» **Exercise objective**
Write out the data again exactly, skipping every picture.

# start of Data segment

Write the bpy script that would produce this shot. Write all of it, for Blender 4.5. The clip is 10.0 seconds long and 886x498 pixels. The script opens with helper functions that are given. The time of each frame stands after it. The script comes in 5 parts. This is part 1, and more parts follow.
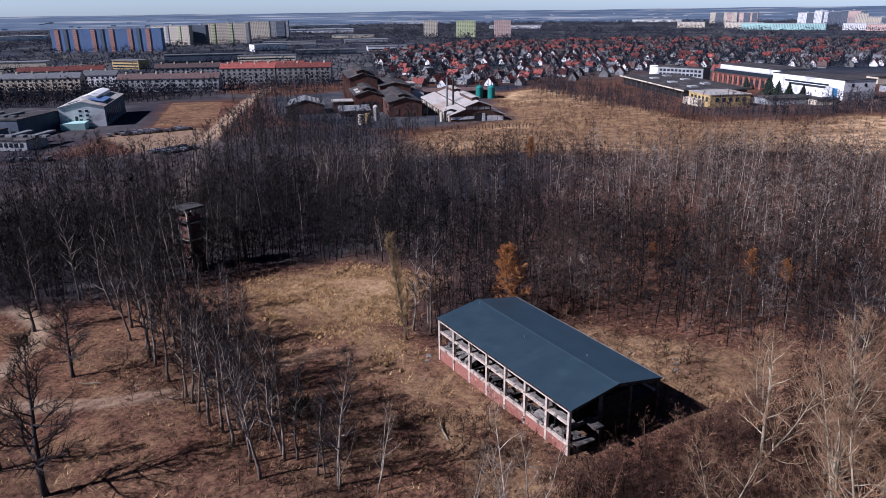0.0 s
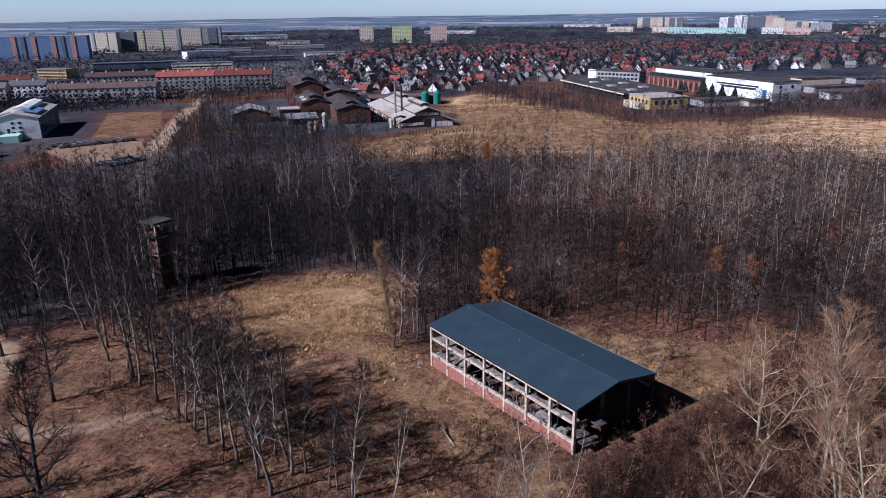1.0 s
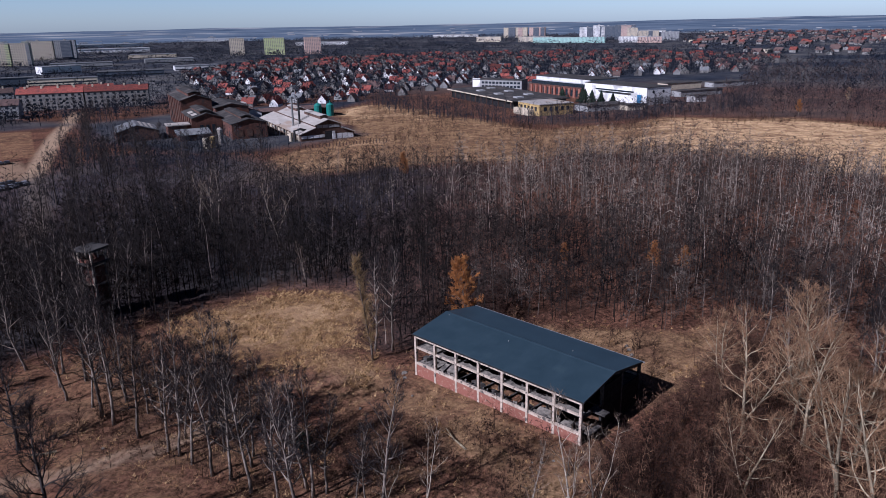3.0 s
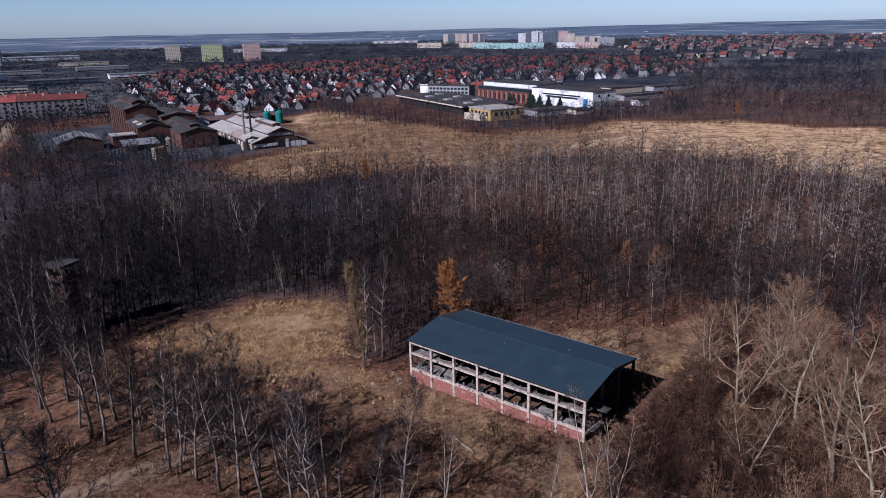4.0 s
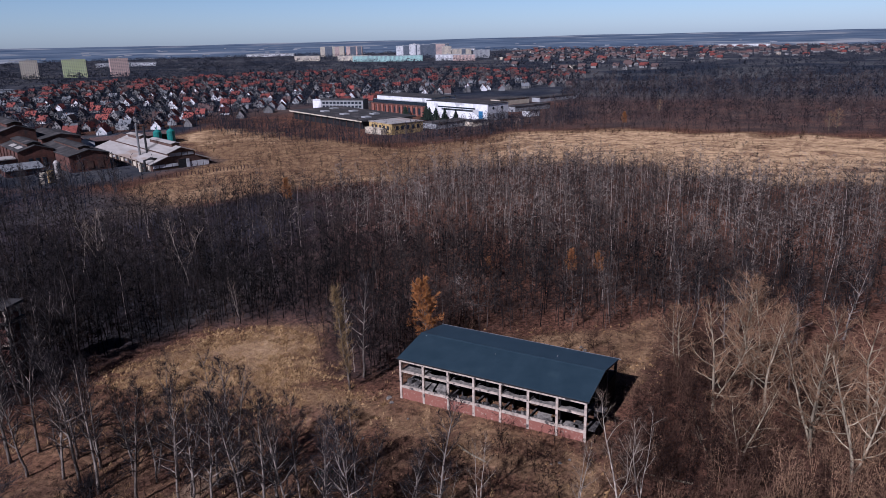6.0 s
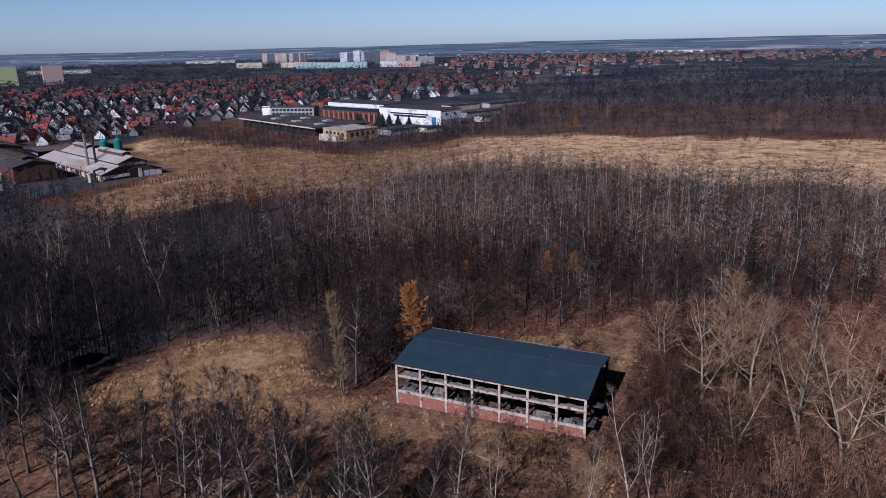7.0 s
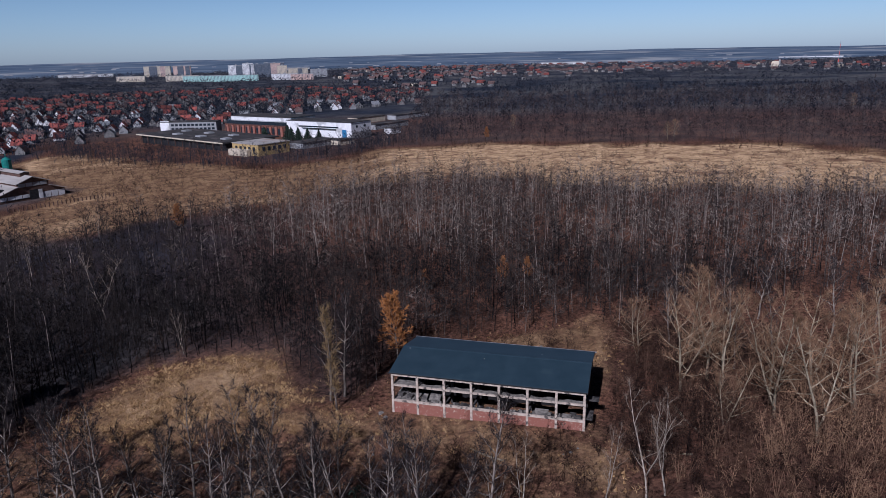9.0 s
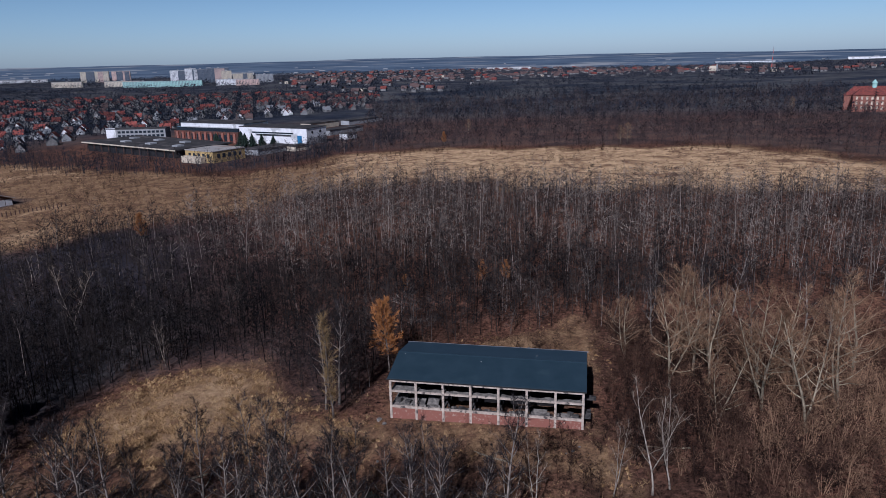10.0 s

# end of Data segment

» **Answer for this exercise**
Write the bpy script that would produce this shot. Write all of it, for Blender 4.5. The clip is 10.0 seconds long and 886x498 pixels. The script opens with helper functions that are given. The time of each frame stands after it. The script comes in 5 parts. This is part 1, and more parts follow.
0.0 s
1.0 s
3.0 s
4.0 s
6.0 s
7.0 s
9.0 s
10.0 s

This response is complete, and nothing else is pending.